La prolifération du matériel tout prêt
Dans le commerce comme en ligne, on voit pulluler des ressources estampillées « FLE » : vocabulaires thématiques, grammaires visuelles, fiches lexicales, petits jeux colorés, exerciseurs... L’offre est pléthorique, souvent attractive, parfois même gratuite. Et l’enseignant y trouve ce qu’il croit être une solution immédiate : du contenu clé en main, prêt à être comme « déroulé » en classe.
Nombreuses sont aussi les applications dites d’« apprentissage des langues », qui, sous prétexte d’interactivité, réduisent l’apprentissage à des séries de clics ou de devinettes sur du vocabulaire hors contexte. Ces interfaces séduisantes, qui misent sur la répétition et le jeu, donnent l’illusion du progrès sans réelle construction de compétence. Elles renforcent l’idée qu’apprendre une langue, c’est accumuler des mots ou cocher des cases, loin de toute action langagière authentique.
Cette profusion de matériels « innovants » [1] cache un danger : celui d’une pédagogie standardisée, décontextualisée.

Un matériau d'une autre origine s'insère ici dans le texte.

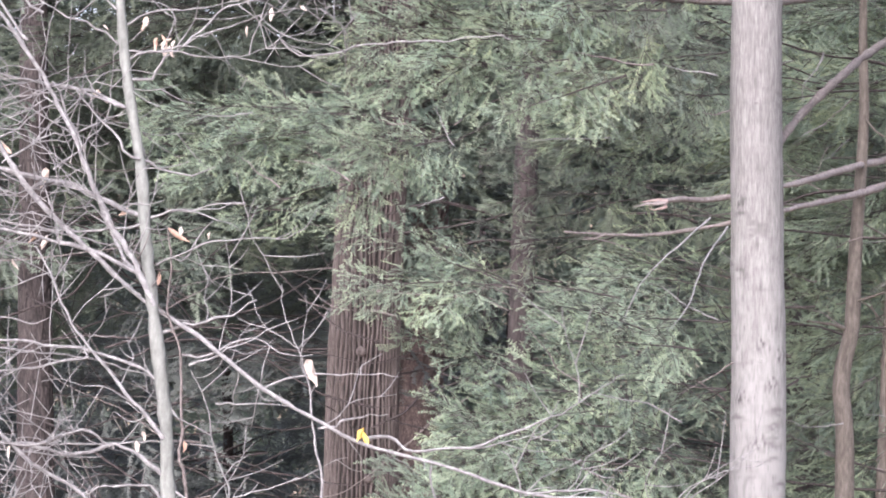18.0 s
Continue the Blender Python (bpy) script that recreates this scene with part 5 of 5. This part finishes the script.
M_LEAF_PALE = leaf_mat("bleached_leaf", (0.28, 0.23, 0.19), (0.50, 0.44, 0.39))
M_LEAF_TAN = leaf_mat("tan_leaf", (0.24, 0.145, 0.10), (0.42, 0.30, 0.23))
M_LEAF_YELLOW = leaf_mat("yellow_leaf", (0.40, 0.26, 0.04), (0.58, 0.42, 0.11))
for k, (at, px, mat) in enumerate((
    ((-0.197, 9.00, 2.023), 58, M_LEAF_PALE), ((-0.057, 9.00, 1.844), 34, M_LEAF_YELLOW), ((-0.052, 9.00, 1.855), 30, M_LEAF_YELLOW), ((-0.156, 9.00, 1.641), 42, M_LEAF_TAN), ((-0.125, 9.00, 1.570), 26, M_LEAF_PALE), ((-0.132, 9.00, 1.547), 50, M_LEAF_TAN),
    ((0.184, 9.00, 1.539), 40, M_LEAF_TAN), ((0.158, 9.00, 1.497), 34, M_LEAF_TAN), ((-0.011, 9.00, 1.475), 30, M_LEAF_TAN), ((0.130, 9.00, 1.468), 26, M_LEAF_PALE), ((-0.928, 9.00, 1.795), 26, M_LEAF_PALE), ((-0.613, 9.00, 1.811), 24, M_LEAF_PALE), ((-0.600, 9.00, 1.836), 22, M_LEAF_PALE),
    ((-0.606, 9.00, 1.656), 32, M_LEAF_PALE), ((-1.322, 9.00, 2.026), 24, M_LEAF_TAN), ((-1.397, 9.00, 1.729), 34, M_LEAF_PALE), ((-1.386, 9.00, 1.725), 26, M_LEAF_PALE), ((-1.062, 9.00, 2.526), 30, M_LEAF_TAN), ((-1.051, 9.00, 2.509), 26, M_LEAF_PALE), ((-0.860, 9.00, 2.489), 42, M_LEAF_PALE),
    ((-0.992, 9.00, 2.312), 24, M_LEAF_PALE), ((-0.937, 9.00, 2.257), 24, M_LEAF_PALE), ((-0.653, 9.00, 2.392), 26, M_LEAF_TAN), ((-0.879, 9.00, 2.324), 28, M_LEAF_TAN), ((-0.850, 9.00, 2.318), 30, M_LEAF_PALE), ((-1.052, 9.00, 2.330), 20, M_LEAF_PALE), ((-1.107, 9.00, 2.296), 22, M_LEAF_TAN),
    ((-0.570, 9.00, 2.232), 34, M_LEAF_TAN), ((-0.733, 9.00, 2.687), 34, M_LEAF_PALE), ((-0.516, 9.00, 2.348), 20, M_LEAF_PALE), ((-0.495, 9.00, 1.814), 24, M_LEAF_TAN), ((-0.549, 9.00, 2.345), 52, M_LEAF_TAN), ((-0.970, 9.00, 2.543), 26, M_LEAF_TAN), ((-0.445, 9.00, 2.337), 16, M_LEAF_PALE),
    ((-0.572, 9.00, 2.813), 34, M_LEAF_PALE), ((-0.589, 9.00, 2.822), 26, M_LEAF_TAN), ((-0.556, 9.00, 2.802), 24, M_LEAF_PALE), ((-0.623, 9.00, 2.873), 30, M_LEAF_TAN), ((-0.546, 9.00, 2.819), 20, M_LEAF_PALE), ((0.181, 9.00, 1.526), 46, M_LEAF_TAN), ((0.202, 9.00, 1.497), 40, M_LEAF_PALE), ((0.002, 9.00, 1.456), 44, M_LEAF_TAN), ((-0.015, 9.00, 1.448), 38, M_LEAF_TAN), ((0.145, 9.00, 1.460), 42, M_LEAF_PALE), ((-0.126, 9.00, 1.510), 56, M_LEAF_TAN), ((-0.107, 9.00, 1.557), 34, M_LEAF_TAN), ((-0.143, 9.00, 1.487), 30, M_LEAF_PALE),
    ((-0.486, 9.00, 3.501), 24, M_LEAF_PALE), ((-0.302, 9.00, 2.904), 28, M_LEAF_PALE), ((-0.232, 9.00, 2.913), 18, M_LEAF_PALE), ((-0.365, 9.00, 2.858), 22, M_LEAF_PALE), ((-0.579, 9.00, 2.830), 28, M_LEAF_TAN), ((-0.555, 9.00, 2.824), 30, M_LEAF_PALE), ((-0.617, 9.00, 2.877), 28, M_LEAF_PALE),
    ((-0.734, 9.00, 2.688), 30, M_LEAF_PALE), ((-0.726, 9.00, 2.853), 16, M_LEAF_PALE), ((-0.851, 9.00, 3.196), 18, M_LEAF_TAN), ((-0.974, 9.00, 2.554), 24, M_LEAF_PALE),
)):
    dry_leaf(at, px * 0.85 * 9 / 6385, -0.38 if k == 0 else random.Random(k).uniform(-1, 1) * (0.5 if k < 9 else 1.0), mat, k, sap)
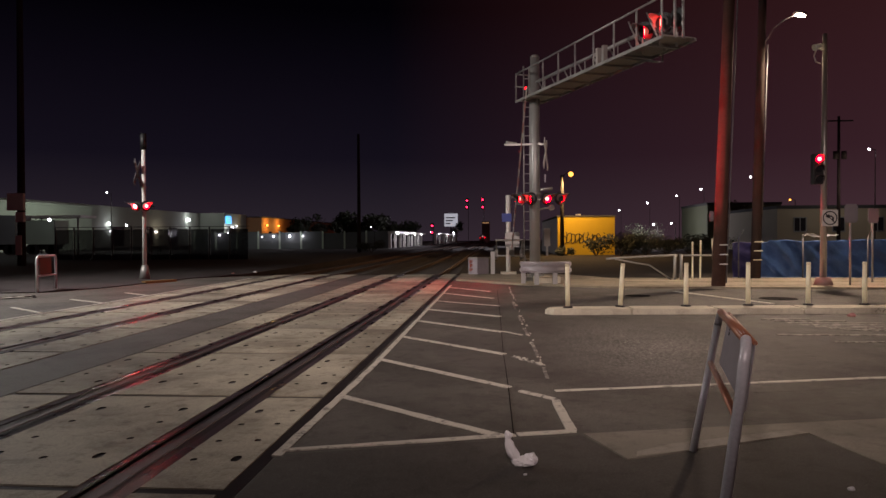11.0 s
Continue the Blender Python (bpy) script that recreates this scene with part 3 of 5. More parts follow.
def cantilever():
    t = thing("cantilever_signal", pose(3.55, 23.6, 0.05), "tall galvanised steel cantilever level-crossing signal with a railed walkway", "crossing signal")
    bm = B()
    rod(bm, (0, 0, 0), (0, 0, 7.24), 0.16, 0.15, 18)
    rod(bm, (0, 0, 7.24), (0, 0, 7.32), 0.16, 0.1, 18)
    part("mast", bm, M_GALV, t)
    bm = B()
    box(bm, -0.35, 0.35, -0.35, 0.35, 0, 0.12)
    for a in range(8):
        rod(bm, (0.25 * math.cos(a * 0.785), 0.25 * math.sin(a * 0.785), 0.12), (0.25 * math.cos(a * 0.785), 0.25 * math.sin(a * 0.785), 0.22), 0.02, n=6)
    part("base_plate", bm, M_GALV, t)
    zf, zr = 5.87, 6.77
    L0, L1 = -0.48, 7.55
    sides = {-1: N * -0.46, 1: N * 0.42}
    # walkway floor with cross bars below
    bm = B()
    for s in (-1, 1):
        beam(bm, D * L0 + sides[s] + Vector((0, 0, zf)), D * L1 + sides[s] + Vector((0, 0, zf)), 0.05, 0.08)
    part("walkway_beam", bm, M_GALV, t)
    bm = B()
    v = [D * a + sides[b] * 0.94 + Vector((0, 0, zf + z)) for z in (0.02, 0.05) for a, b in ((L0, -1), (L1, -1), (L1, 1), (L0, 1))]
    vs = [bm.verts.new(p) for p in v]
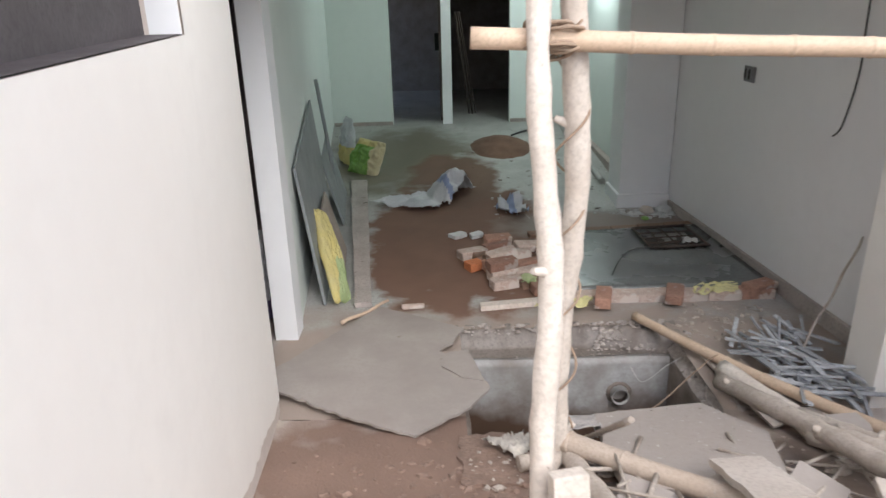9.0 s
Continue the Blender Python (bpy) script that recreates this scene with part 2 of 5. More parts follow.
ROPE = material("jute_rope", (0.44, 0.32, 0.23), 0.95, fine=200, bump=0.6)
CABLE_WHITE = material("white_cable", (0.72, 0.70, 0.67), 0.5)
CABLE_DARK = material("dark_cable", (0.05, 0.045, 0.045), 0.6)
PAPER = material("dirty_paper", (0.66, 0.61, 0.54), 0.9)
ORANGE = material("orange_wrapper", (0.72, 0.17, 0.05), 0.5)
PURPLE = material("purple_cloth", (0.16, 0.13, 0.26), 0.9)
GLASSGREEN = material("green_bottle_plastic", (0.02, 0.085, 0.025), 0.3)
SWITCH = material("grey_switch_plate", (0.25, 0.24, 0.25), 0.5)
FOIL = material("silver_plastic_film", (0.45, 0.41, 0.39), 0.6)
SKYWHITE = material("white_plastic", (0.74, 0.74, 0.73), 0.5)

# ---------- building helpers ----------
def part(name, bm, mat, parent=None, label="", smooth=False):
    me = bpy.data.meshes.new(name)
    bm.to_mesh(me)
    bm.free()
    for mm in (mat if isinstance(mat, (list, tuple)) else (mat,)):
        me.materials.append(mm)
    if smooth:
        for p in me.polygons:
            p.use_smooth = True
    ob = new(name, me)
    if parent:
        ob.parent = parent
        ob.matrix_parent_inverse = parent.matrix_basis.inverted()
    if label:
        ob["label"] = label
    return ob


def empty(name, m=None):
    e = new(name)
    e.empty_display_size = 0.1
    if m is not None:
        e.matrix_world = m
    return e


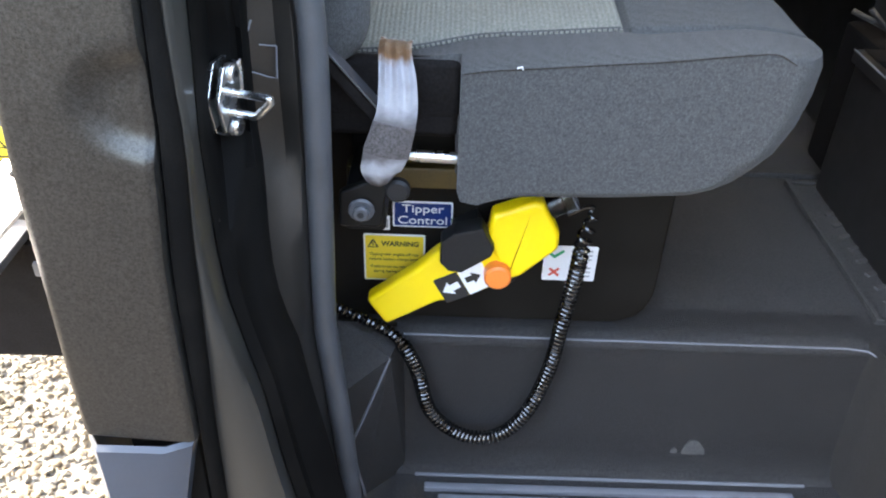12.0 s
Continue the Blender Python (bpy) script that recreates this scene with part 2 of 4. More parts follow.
def inset(outline, d):
    """A closed outline moved inwards by d."""
    n = len(outline)
    area = sum(outline[i][0] * outline[(i + 1) % n][1] - outline[(i + 1) % n][0] * outline[i][1] for i in range(n))
    out = []
    for i in range(n):
        p, a, b = Vector(outline[i][:2]), Vector(outline[i - 1][:2]), Vector(outline[(i + 1) % n][:2])
        t = ((b - p).normalized() + (p - a).normalized())
        t = t.normalized() if t.length > 1e-9 else Vector((1, 0))
        out.append(p + Vector((-t.y, t.x)) * (d if area > 0 else -d))
    return out


def prism(outline, depth, place, bevel=0.0, seg=3):
    """An outline in local x, y drawn out to local z = depth with rounded rims, at the pose place."""
    flat = [Vector(q[:2]) for q in outline]
    pts = [q for i, q in enumerate(flat) if (q - flat[i - 1]).length > 1e-5]
    layers = [(0.0, 0.0), (0.0, depth)]
    if bevel:
        arc = [math.pi / 2 * k / seg for k in range(seg + 1)]
        layers = [(bevel * (1 - math.sin(t)), bevel * (1 - math.cos(t))) for t in arc]
        layers += [(i, depth - z) for i, z in reversed(layers)]
    rows = []
    for i, z in layers:
        o = inset(pts, i) if i > 1e-7 else pts
        rows.append([place @ Vector((q.x, q.y, z)) for q in o])
    return loft(rows, closed=True, caps=True)


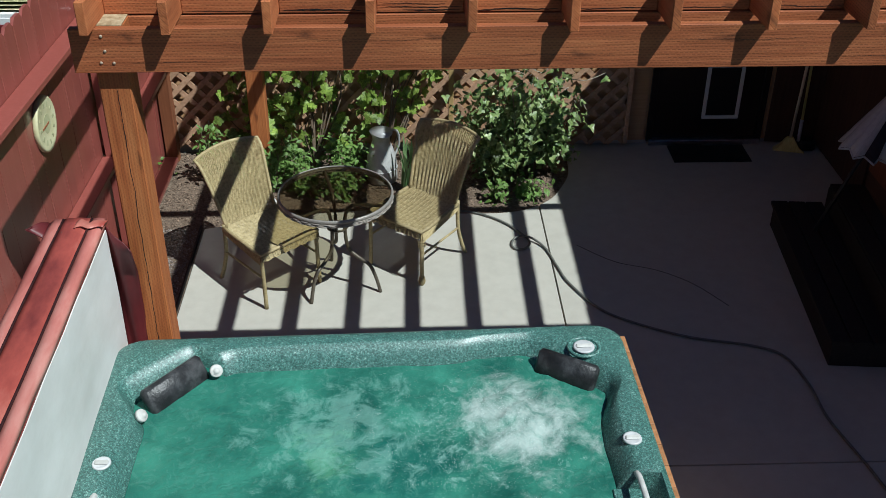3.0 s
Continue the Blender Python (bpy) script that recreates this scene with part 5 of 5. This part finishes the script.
cowl = part("rain_funnel", cowl_tier(0.104, 0.094, 0.045, 0.078, 0.25), IVORY, ws_root, "stepped ivory plastic cowl", smooth=True)
part("tier", cowl_tier(0.094, 0.086, 0.0785, 0.118, 0.25), IVORY, cowl, smooth=True)
part("cap", cowl_tier(0.085, 0.072, 0.1185, 0.165, 0.25), IVORY, cowl, smooth=True)
part("neck", lathe(bmesh.new(), [(0.03, 0.15), (0.026, 0.18), (0.016, 0.205)], 16), IVORY, ws_root, smooth=True)
part("mast", lathe(bmesh.new(), [(0.012, 0.2), (0.012, 0.225), (0.022, 0.23), (0.022, 0.255), (0.01, 0.265)], 14), IVORY, ws_root, smooth=True)
part("bracket", boxes((-0.04, 0.045, -0.045, 0.04, -0.095, 0.062), bevel=0.008), DARK, ws_root, "black mounting bracket")
for dx, dy, tilt in ((0.055, -0.01, -12), (-0.06, 0.0, 30)):
    wing = lathe(bmesh.new(), [(0.048, -0.075), (0.05, -0.068), (0.038, -0.02), (0.032, 0.05)], 20)
    for v in wing.verts:
        v.co.y *= 0.6
    bmesh.ops.transform(wing, matrix=pose(dx, dy, 0.015, 0, tilt, 20), verts=wing.verts)
    part("shield", wing, IVORY, ws_root, "curved ivory plastic shield", smooth=True)
for k in range(3):
    a = k * math.tau / 3 + 0.4
    cx, cy = 0.085 * math.cos(a), 0.085 * math.sin(a)
    cup = bmesh.new()
    bmesh.ops.create_uvsphere(cup, u_segments=14, v_segments=8, radius=0.032)
    bmesh.ops.bisect_plane(cup, geom=cup.verts[:] + cup.edges[:] + cup.faces[:], plane_co=(0, 0, 0), plane_no=(0, 1, 0), clear_outer=True)
    thicken(cup, 0.003)
    bmesh.ops.transform(cup, matrix=pose(cx, cy, 0.245, 0, 0, math.degrees(a)), verts=cup.verts)
    c = part("wind_cup", cup, IVORY, ws_root, smooth=True)
    part("arm", tube(bmesh.new(), [(0, 0, 0.245), (cx, cy, 0.245)], 0.005, 6), IVORY, c, smooth=True)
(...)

Ces matériels, aussi bien conçus soient-il, finissent par générer des séquences qui se ressemblent toutes, où une même logique s’impose : transmission de règles, reproduction d’exemples [2], vérification de compétences partielles, isolées.
Le malaise d’un enseignement figé
Les séances de FLE tendent alors à s’uniformiser. Les élèves rencontrent les mêmes exercices, les mêmes images, les mêmes activités, quel que soit le niveau, le contexte ou les objectifs. L’apprentissage devient prévisible, fade, et surtout, inefficace au regard de ce qu’on attend aujourd’hui d’une langue étrangère : une capacité à agir, à interagir, à réfléchir en langue.
Cette mécanisation de l’enseignement est d’autant plus regrettable que les approches actionnelles, pourtant promues par les programmes et le CECR, exigent du sens, de la personnalisation, de l’ancrage dans le réel. Or, que peut-on rêver de plus loin du réel que ces jeux où l’on découvre, par exemple, le lexique des ustensiles de cuisine pour la vingtième fois ?
Une difficulté bien réelle chez les enseignants
Il serait injuste de blâmer les enseignants. Leur réalité, on la connaît : manque de temps, classes nombreuses, hétérogènes [3], exigences institutionnelles lourdes, solitude pédagogique. Dans ce contexte, les matériels tout faits apparaissent effectivement comme un recours pratique, voire salvateur.
Mais le danger surgit quand ces outils deviennent le cœur de la séance, son moteur, son horizon. Quand la fiche d’activité précède le projet pédagogique. Quand le manuel devient le programme [4]. C’est alors que l’enseignement perd son cap et que les élèves perdent le sens.
Créer au lieu d’acheter
Or, jamais il n’a été aussi facile de créer du matériel. Et de le faire bien. Les outils propulsés par l’IA, les générateurs d’activités, les plateformes collaboratives permettent de produire sur mesure, au coup par coup, en lien avec les intérêts des élèves, les enjeux de la classe, les contextes culturels.
Mieux encore : les élèves eux-mêmes peuvent être mis à contribution. Ils peuvent co-construire une grammaire explicite, alimenter un glossaire, créer une base de données [5], inventer des jeux, organiser de véritables concours, linguistiques ou autres, interagir avec des classes francophones. En créant, avec ou sans l’IA, ils s’approprient au lieu de juste retenir.
Repolitiser le geste pédagogique
Si enseigner, c’est bien préparer nos élèves [6] à l’autonomie, à la coopération, à l’initiative, alors il faut repenser le rapport aux ressources. Non plus importer des artefacts [7] figés, décontextualisés, vendus comme des recettes. Mais introduire les outils (voir infra) de création eux-mêmes, inviter les apprenants à devenir les auteurs de leur parcours.
La salle de classe n’a pas besoin de plus de cartes à colorier. Elle a besoin de sens, de projets, de défis. Elle a besoin d’enseignants (et d’apprenants) créateurs, pas d’exécutants [8].